Common Mistakes to Avoid When Franchising Part 2

As a franchise consultant, a question I commonly hear is “What mistakes are frequently made when franchising your business?” In last month’s Blog, we listed some blunders to avoid when franchising your business:

  1. Selling too many franchises too quickly when first franchising your business
  2. Not requiring Franchise Owners to complete the initial training program
  3. When franchising your business, allowing a Franchise Owner to pick a substandard site
  4. Jeopardizing the brand, name and reputation when franchising your business
  5. Awarding franchises to the wrong people

In last month’s Blog, we discussed the first three mistakes listed above. This blog concentrates on mistakes (4) jeopardizing the brand, name and reputation when franchising your business and (5) awarding franchises to the wrong people.

Compromising the brand, name and reputation can be a huge misstep when franchising your business.

You are entrusting your brand to the new Franchise Owner; you hope the Franchise Owner will help you build the name, develop a new customer base and protect your image.

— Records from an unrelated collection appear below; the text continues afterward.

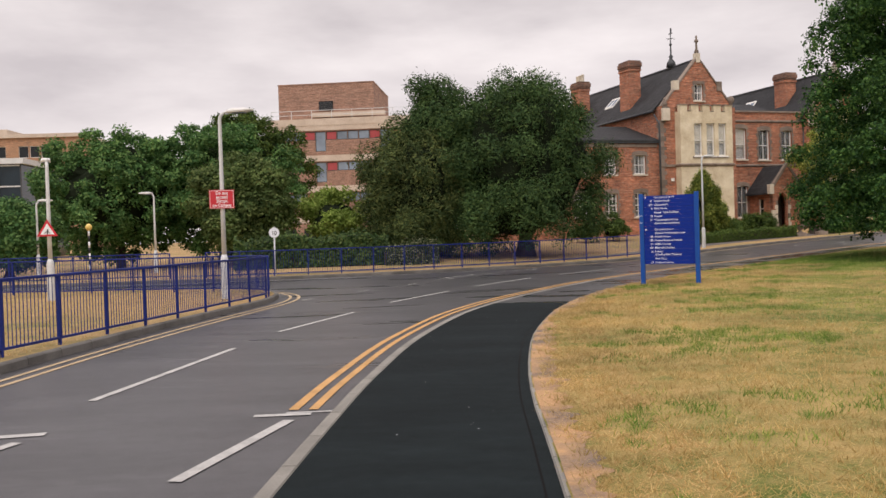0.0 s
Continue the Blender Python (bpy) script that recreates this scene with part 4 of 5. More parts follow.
def pinnacle(d, n, z, s=1.0):
    p = hpart("pinnacle", Geo().box(d - 0.32 * s, d + 0.32 * s, n - 0.28 * s, n + 0.3 * s, z, z + 0.95 * s), "pale_stone")
    hpart("cap", Geo().box(d - 0.25 * s, d + 0.25 * s, n - 0.22 * s, n + 0.25 * s, z + 0.95 * s, z + 1.12 * s), "stone", p)
    hpart("finial", Geo().lathe(d, n, [(0.2 * s, z + 1.12 * s), (0.24 * s, z + 1.3 * s), (0.12 * s, z + 1.5 * s), (0.07 * s, z + 1.62 * s), (0.1 * s, z + 1.7 * s), (0.02, z + 1.84 * s)], 10), "stone", p, "", True)


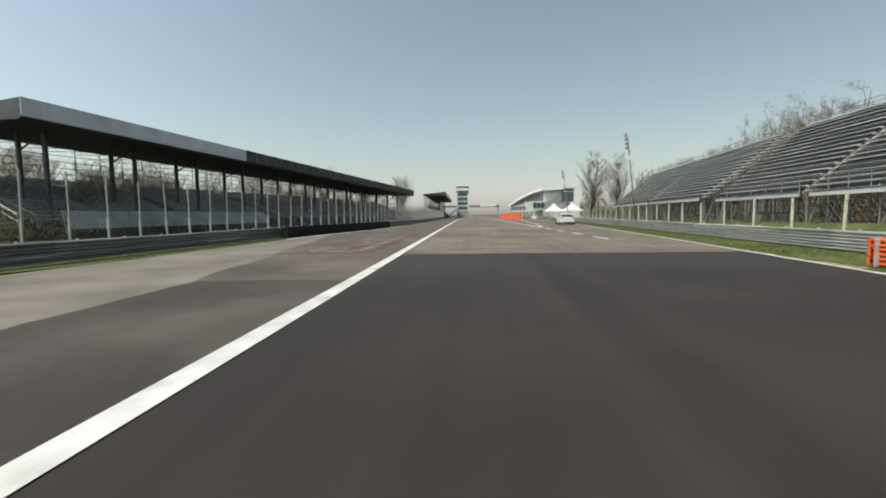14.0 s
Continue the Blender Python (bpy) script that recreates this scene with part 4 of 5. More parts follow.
for s, l, h, k in ((242, -20.5, 9.5, "bud_b"), (246, -26, 10.6, "ivied_b"), (250.5, -24, 9.2, "bare_c"), (256, -29, 6.6, "broad"), (262, -31, 6.5, "bare_b"), (294, -35, 9.5, "bud_b"), (296.5, -37, 8.5, "bud_a"), (288, -40, 7.5, "bare_b"), (238, -20, 6.5, "blossom"),
                   (440, -20, 17, "bare_c"), (446, -22, 17.5, "bare_a"), (436, -27, 14, "bare_a"), (408, -39, 17, "bare_c"), (262, -24, 7.6, "blossom"), (267.5, -26, 7.3, "blossom"), (299.5, -33.2, 10.0, "ivied_b"), (330, -50, 11, "bare_a"), (352, -48, 12, "bud_b"), (378, -44, 13, "broad"), (395, -40, 11, "bare_c"), (208, -22, 5.8, "bud_b"), (202, -21, 7.2, "bare_c"), (220, -21.5, 6.8, "blossom"), (240, -23, 10.4, "round"), (247.5, -24, 10, "bud_a"), (226, -22, 9.2, "round"), (193, -21, 6.6, "broad"), (187, -20, 6.5, "bare_a")):
    plant_tree(k, s, l, h)

# behind the covered stand
behind = random.Random(33)
for x in np.arange(-4, 108, 3.6):
    v = Matrix.Rotation(radians(-2.87), 4, "Z") @ Vector((x + behind.uniform(-1, 1), behind.uniform(17.5, 30), 0)) + Vector((232.3, 185.7, -0.08))
    plant_tree(behind.choice(["russet", "bare_a", "bud_b", "bare_c"]), 0, 0, behind.uniform(8.5, 12), spot=v)

# the edges of the woods
rng = random.Random(21)
s = -38.0
while s < 150:
    plant_tree(rng.choice(["bare_a", "bare_b", "bare_c", "bud_a", "bud_a", "bud_b"]), s, WALL_L(s) - rng.uniform(10, 26), rng.uniform(9.6, 13.2) if s < 70 else rng.uniform(6.4, 9.0))
    s += rng.uniform(1.7, 2.9) if s < 75 else rng.uniform(2.2, 3.6)
while s < 335:
    plant_tree(rng.choice(["ivied_a", "ivied_b", "ivied_b", "broad", "bud_a", "bud_b", "bare_c"]), s, (WALL_L(s) if s < 212 else ARMCO_L(s)) - rng.uniform(9, 20) - (14 if s > 290 else 0), rng.uniform(5.8, 8.2) + (max(0, min(2.4, (s - 195) / 20)) if s < 251 else -2.4 if s < 288 else 0))
    s += rng.uniform(1.7, 3.0)
s = -32.0
while s < 128:
    for k in range(1 + (s < 74 and rng.random() < 0.75) + (s < 40)):
        plant_tree(rng.choice(["wood_a", "wood_b", "wood_c", "wood_a", "wood_c"]), s + rng.uniform(-1, 1), rng.uniform(19.5, 27) + (9 * k if s < 74 else 4), rng.uniform(14, 19) if s < 74 else rng.uniform(11, 14))
    s += rng.uniform(2.4, 4.0) if s < 74 else rng.uniform(6, 9)
s = 165.0
while s < 345:
    plant_tree(rng.choice(["russet", "russet", "russet", "bud_b", "bare_a"]), s, rng.uniform(38, 47), rng.uniform(8.4, 10.2) + (4.6 if s > 255 else 0) + (0.8 if s > 312 else 0), wide=0.85)
    s += rng.uniform(2.4, 4.2)
copse = random.Random(58)
s = 186.0
while s < 268:
    plant_tree(copse.choice(["russet", "russet", "bud_b", "russet"]), s, copse.uniform(40, 50), copse.uniform(9.8, 12.0), wide=1.2)
    s += copse.uniform(2.2, 3.4)


# ---- woods and scrub nobody could count ----
def scatter(name, units, spots, material, label, category):
    """Copies of small triangle or quad sets joined into one mesh. spots: x, y, z, turn, wide, high, unit."""
    vs, fs, k = [], [], 0
    for x, y, z, a, w, h, u in spots:
        p = units[u]
        c, sn = math.cos(a), math.sin(a)
        q = np.c_[(p[:, 0] * c - p[:, 1] * sn) * w + x, (p[:, 0] * sn + p[:, 1] * c) * w + y, p[:, 2] * h + z]
        vs.append(q)
        fs.append(np.arange(k, k + len(q)))
        k += len(q)
    corner = 3 if "twigs" in name else 4
    v = np.vstack(vs)
    ob = new(name, array_mesh(name, v, np.arange(len(v)).reshape(-1, corner), material))
    return tagged(ob, label, category, "", "stuff")


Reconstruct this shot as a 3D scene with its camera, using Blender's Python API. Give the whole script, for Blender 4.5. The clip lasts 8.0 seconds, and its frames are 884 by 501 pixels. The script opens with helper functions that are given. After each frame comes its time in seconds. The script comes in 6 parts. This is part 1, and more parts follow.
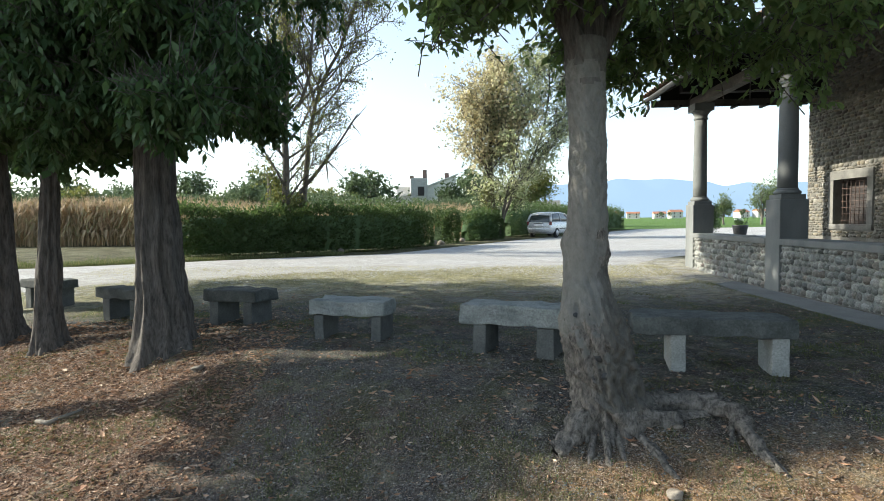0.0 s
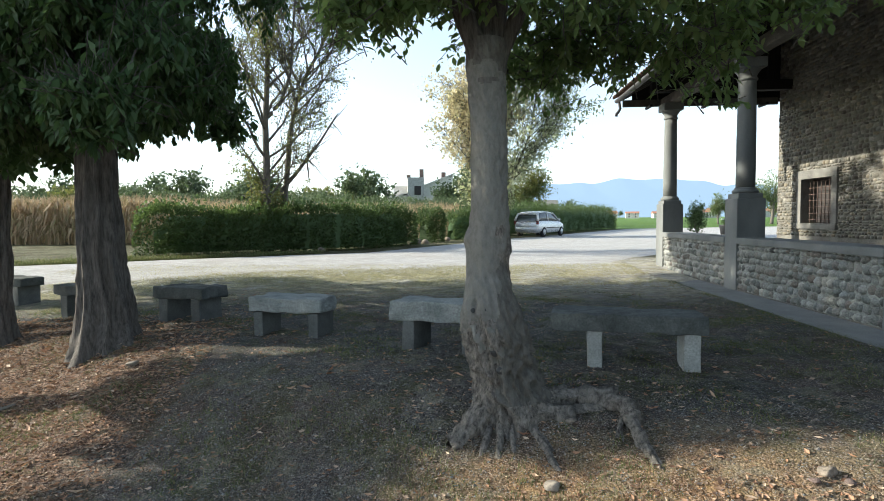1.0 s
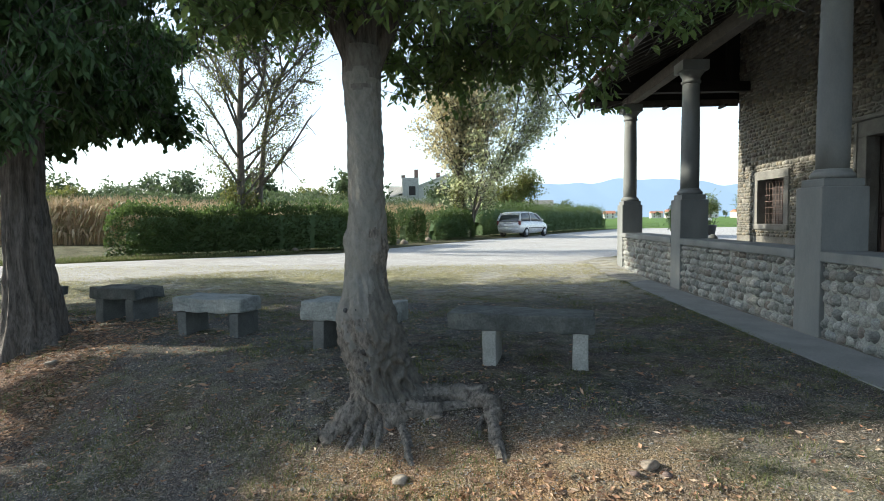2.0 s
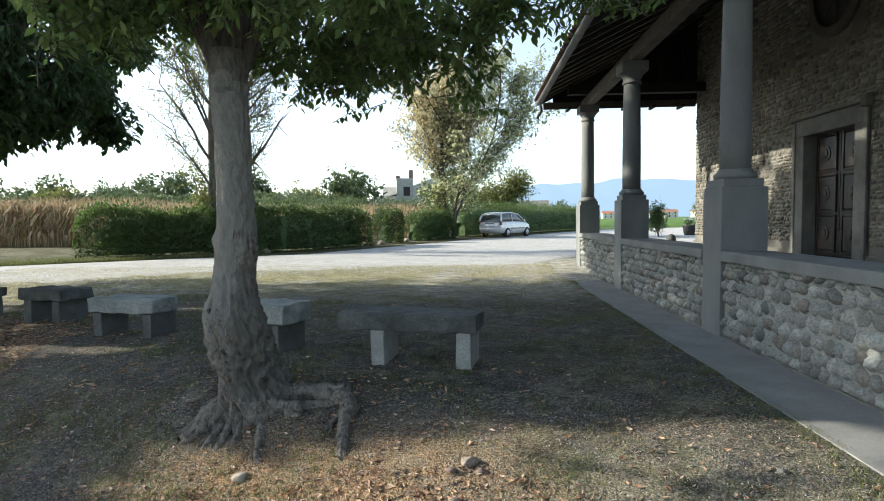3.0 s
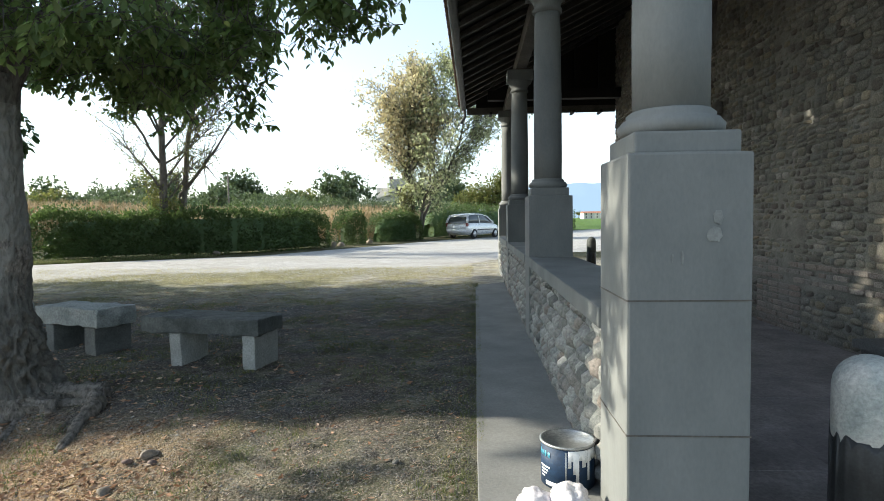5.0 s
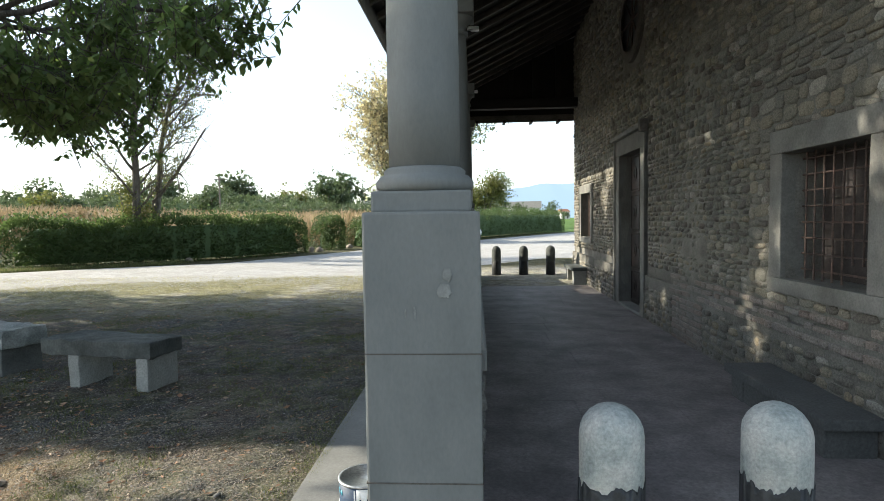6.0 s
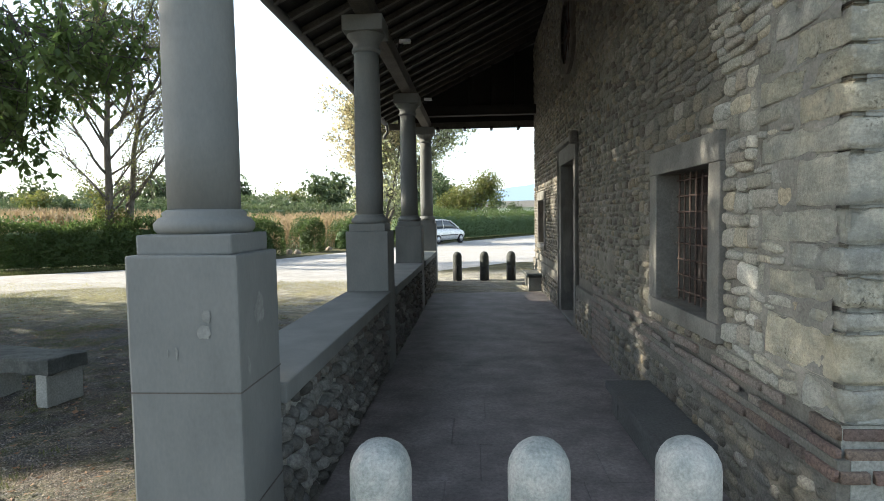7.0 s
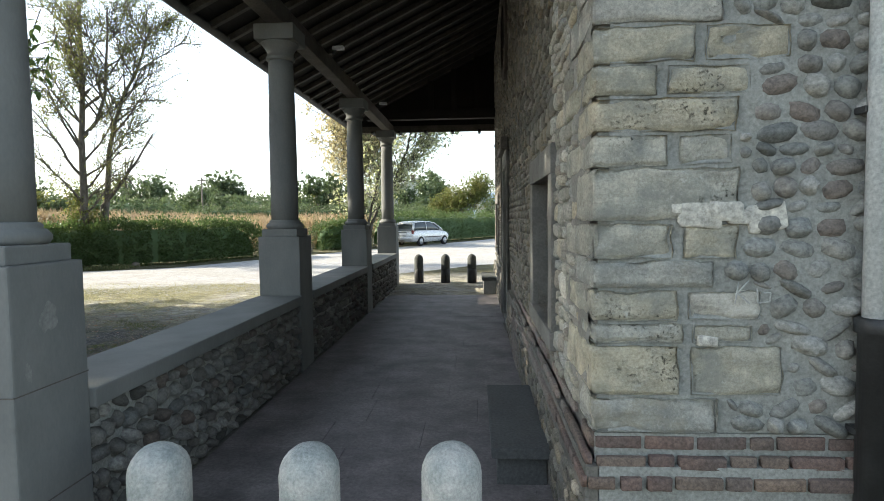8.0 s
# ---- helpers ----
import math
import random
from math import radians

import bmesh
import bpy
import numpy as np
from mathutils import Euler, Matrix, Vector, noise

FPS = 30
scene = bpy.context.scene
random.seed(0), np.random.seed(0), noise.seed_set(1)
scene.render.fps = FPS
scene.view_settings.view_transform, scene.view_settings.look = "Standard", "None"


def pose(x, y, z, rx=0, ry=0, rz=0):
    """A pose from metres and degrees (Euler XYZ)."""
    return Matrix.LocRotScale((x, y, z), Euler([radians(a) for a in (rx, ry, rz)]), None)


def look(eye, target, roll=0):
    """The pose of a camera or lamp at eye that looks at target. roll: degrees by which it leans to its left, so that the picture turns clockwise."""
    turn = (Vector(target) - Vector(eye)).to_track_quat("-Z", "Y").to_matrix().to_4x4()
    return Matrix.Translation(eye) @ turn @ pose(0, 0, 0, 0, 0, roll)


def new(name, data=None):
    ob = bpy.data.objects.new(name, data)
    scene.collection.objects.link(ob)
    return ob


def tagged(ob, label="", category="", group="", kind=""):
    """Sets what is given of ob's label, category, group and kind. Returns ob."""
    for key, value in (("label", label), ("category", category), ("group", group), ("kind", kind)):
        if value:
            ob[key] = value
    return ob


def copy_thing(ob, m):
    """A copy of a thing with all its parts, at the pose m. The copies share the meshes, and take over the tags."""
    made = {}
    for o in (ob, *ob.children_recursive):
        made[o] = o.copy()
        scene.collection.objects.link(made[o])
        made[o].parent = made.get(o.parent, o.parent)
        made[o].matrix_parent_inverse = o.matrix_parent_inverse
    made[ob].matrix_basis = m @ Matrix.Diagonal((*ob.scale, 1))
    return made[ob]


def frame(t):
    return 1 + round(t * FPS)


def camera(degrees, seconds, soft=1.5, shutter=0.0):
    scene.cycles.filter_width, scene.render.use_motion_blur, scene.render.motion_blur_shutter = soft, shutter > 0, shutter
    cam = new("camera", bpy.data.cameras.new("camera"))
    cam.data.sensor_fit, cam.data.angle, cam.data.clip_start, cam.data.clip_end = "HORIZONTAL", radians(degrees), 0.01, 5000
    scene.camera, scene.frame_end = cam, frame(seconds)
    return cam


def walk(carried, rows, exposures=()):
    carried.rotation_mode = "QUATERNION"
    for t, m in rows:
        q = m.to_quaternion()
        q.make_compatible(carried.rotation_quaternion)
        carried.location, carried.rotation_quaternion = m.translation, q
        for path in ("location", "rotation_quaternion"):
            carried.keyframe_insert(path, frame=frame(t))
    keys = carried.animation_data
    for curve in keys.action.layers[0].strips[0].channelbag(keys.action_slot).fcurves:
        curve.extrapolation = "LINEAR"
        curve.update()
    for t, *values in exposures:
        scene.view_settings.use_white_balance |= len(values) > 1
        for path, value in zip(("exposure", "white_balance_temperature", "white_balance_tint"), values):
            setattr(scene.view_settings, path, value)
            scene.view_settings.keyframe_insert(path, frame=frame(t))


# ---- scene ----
cam = camera(75.6, 8.0, 0.75)
PATH = [
    (0, (0.089, -0.087, 1.368), (-0.021, 1.907, 1.259), -0.6),
    (0.5, (0.466, -0.101, 1.343), (0.356, 1.893, 1.233), -0.5),
    (1, (0.822, -0.119, 1.344), (0.712, 1.875, 1.233), -0.5),
    (2.5, (2.308, -0.205, 1.355), (2.203, 1.789, 1.245), -0.6),
    (3, (2.826, -0.194, 1.345), (2.72, 1.8, 1.236), -0.7),
    (3.5, (3.344, -0.204, 1.342), (3.24, 1.79, 1.232), -0.6),
    (4, (3.879, -0.236, 1.345), (3.776, 1.758, 1.233), -0.6),
    (4.5, (4.422, -0.328, 1.346), (4.318, 1.666, 1.236), -0.7),
    (4.7, (4.623, -0.372, 1.359), (4.51, 1.622, 1.25), -0.7),
    (6, (6.031, -0.417, 1.631), (5.912, 1.577, 1.522), -0.9),
    (6.5, (6.574, -0.411, 1.708), (6.457, 1.583, 1.597), -0.8),
    (7, (7.073, -0.421, 1.809), (6.956, 1.572, 1.695), -0.9),
    (7.5, (7.599, -0.417, 1.864), (7.48, 1.576, 1.747), -0.8),
    (8, (8.151, -0.463, 1.857), (8.031, 1.531, 1.745), -0.7),
]
walk(cam, [(t, look(eye, target, roll)) for t, eye, target, roll in PATH], [(0, 1.33, 5900, 4), (4.5, 1.33, 5950, 4), (6.0, 1.50, 6150, 5), (7.0, 1.68, 6220, 6), (8, 1.71, 6250, 6)])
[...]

When franchising your business, you must remain diligent to ensure that all Franchise Owners are following your system, supporting the brand and conveying the desired message to their customers and communities. A Franchise Owner with a sloppy operation can undermine the brand and the revenues not only at the individual location but also at other franchises.

Awarding franchises to the wrong people can cause substantial problems when franchising your business. A Franchise Owner must meet your financial criteria.

But there are other considerations as well: does the person have the time, desire, drive, personality, skills, maturity and energy to properly operate the business? If particular skills or licenses are needed, does the candidate meet those qualifications? Does the prospective Franchise Owner support your company vision, direction and philosophy?

Experience, education, life circumstances, credit scores, criminal background, market knowledge, personal and business references and character will all impact the likely success of the individual Franchise Owner.

In order to obtain the most informed opinion of the candidate’s potential, we recommend the following steps: (a) a short form application to screen out obviously unqualified applicants, (b) a more detailed application to ensure the applicant meets your qualifications, and (c) spending time to get to know the potential Franchise Owner. These steps will ensure that when franchising your business, you entrust the future of your program to fully qualified people.

We hope that addressing in these two Blogs five common mistakes Franchisors make will help you get off to a more successful launch and avoid missteps that could undermine your success when franchising your business.